On avait réservé une visite à l’ouverture, on est un peu en retard, on marche vite dans la ville encore déserte, il fait déjà chaud. La beauté de l’indécision, des gestes suspendus, les corps retenus — remontera l’émotion d’un souvenir d’enfance. La marche, le scone, le calme dans la ville.

Les retrouvailles avec Fumie et Marie pour dîner, le temps écrasé, on calcule, presque quatre ans sans se voir alors que nous nous parlons quasi quotidiennement.

Je photographie des fleurs, je cherche à saisir leur transparence. Depuis le voyage à Osaka, et la séance de photographie au pied des cerisiers avec Angelo, je ne saurais photographier les fleurs sans m’attacher à cette transparence.

Les moineaux s’envolent d’une traite, effrayés par un pigeon. La voisine m’exaspère à vouloir nourrir les oiseaux. Passaient les tourterelles, mais maintenant les pies, les pigeons, s’installent au bord de nos fenêtres. On a vu un rat traverser sa terrasse, manquerait plus qu’il fraye avec le couple de tortues qu’elle a adopté.
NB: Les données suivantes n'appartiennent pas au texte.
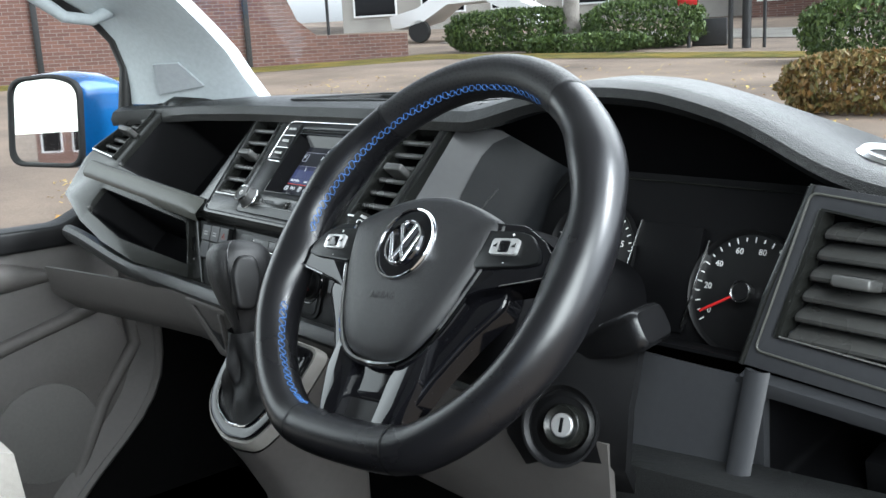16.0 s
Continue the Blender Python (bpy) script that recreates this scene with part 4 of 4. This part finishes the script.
part("column_side", loft([[(0.20, 0.034, 1.07), (0.205, -0.03, 1.03), (0.21, -0.055, 0.99)], [(0.30, 0.05, 1.06), (0.30, -0.02, 1.02), (0.30, -0.045, 0.98)], [(0.40, 0.05, 1.06), (0.40, -0.02, 1.02), (0.40, -0.045, 0.98)]]), "matt", knee)
tweeter = thing("dash_speaker", "round silver-edged speaker in the dashboard top", "speaker", at=(0.72, 0.14, 1.215))
part("ring", lathe([(0.022, 0.0), (0.024, -0.003), (0.028, -0.003), (0.031, 0.0)], 40), "silver", tweeter, at=pose(0.648, 0.150, 1.2255, 0, 15, 0) @ pose(0, 0, 0, -90))
part("grille", lathe([(0, 0.001), (0.023, 0.0005)], 40), "dark", tweeter, at=pose(0.648, 0.150, 1.2255, 0, 15, 0) @ pose(0, 0, 0, -90))

# ---- gear selector ----
gear = thing("gear_selector", "black leather gear selector with gaiter and chrome-edged gate", "gear selector", at=(0.09, -0.13, 0.96))
GM = pose(0.095, -0.122, 1.096, -10, -8, 0)
w = bmesh.new()
rows = []
prof = [(-0.058, 0.012, 0.012), (-0.052, 0.0135, 0.014), (-0.042, 0.0160, 0.0175), (-0.020, 0.0238, 0.0275), (0.004, 0.030, 0.036), (0.022, 0.031, 0.037), (0.035, 0.0285, 0.034), (0.043, 0.022, 0.026), (0.047, 0.011, 0.013), (0.0482, 0.002, 0.002)]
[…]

Un groupe d’amis à la sortie de la rue de Charonne, elle est longue et blonde, sa ressemblance avec Lauren Bacall que j’aimerais photographier, la vingtaine arrogante, non moi cette année c’est musique, appartement, indépendance, nouvelle vie, tu vois un peu ?

Elle s’excuse, ce n’est pas que je voulais écouter votre conversation, mais j’ai entendu votre phrase, le personnage ne vous appartient pas, c’est une citation ? ça vient d’où ? J’évoque l’atelier d’écriture de François Bon, me réjouis intérieurement qu’elle ait posé la question, elle légitime toutes mes tentations d’interroger de parfaits inconnus.

Sentir déjà les jours qui raccourcissent, j’ai sans doute écrit cette même phrase il y a un an. Me trouver plus solide. Choisir les photos pour le journal, je n’ai jamais photographié autant de corps, ce qui fait gonfler mon cœur, un regain d’amour pour la ville.